A simple beamforming method for propeller noise monitoring was validated in a model-scale measurement. The method assumed a source grid with virtual monopole sources. An estimated source level was calculated at each source point using noise data measured from the hydrophone array. At each frequency, the beamforming power was calculated for the source grid and the source strength was determined where the beamforming power was at its maximum. For the validation of the method, a commercial ship at model scale was tested in the Large Cavitation Tunnel at the KRISO. In the model-scale measurement, the radiated noise was measured using a hydrophone located in an acoustic window at the bottom. An ITC-1032 transducer was used to measure the transfer function between the source and the receiver. Using the data sheet of the transmitting voltage response, the measured source level was obtained. Good agreement was found between the measured and calculated source levels at frequencies from 2 to 50 kHz.
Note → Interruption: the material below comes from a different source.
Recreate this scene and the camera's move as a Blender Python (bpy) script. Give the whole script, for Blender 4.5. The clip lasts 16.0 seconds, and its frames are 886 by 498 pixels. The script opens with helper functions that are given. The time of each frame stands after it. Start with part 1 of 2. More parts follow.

Full-scale underwater radiated noise and hull pressure measurements were carried out for the application of the estimation method at full scale. The underwater radiated noise was measured using a buoy-type hydrophone array, and the measured result was converted into the source level based on the ISO 17208-1 procedure. For the source-level estimation using on-board sensors, a set of flush-mounted pressure transducers were installed in the hull above the propeller. Comparisons were made between the measured and estimated source levels in one-third octave bands for different operating conditions, showing good agreement above 400 Hz. From the sensitivity analysis, it was revealed that the recording time had little effect on the result at high frequencies, whereas changing the frequency resolution and the number of sensors showed deviations at low frequencies. Nonetheless, the results were consistent in most of the frequency bands.

As the method was only applied to a single ship and the operating conditions were similar, it may need other cases to ensure its robustness and accuracy. In addition, optimization of the source region, number of sensors, and data processing may be studied further.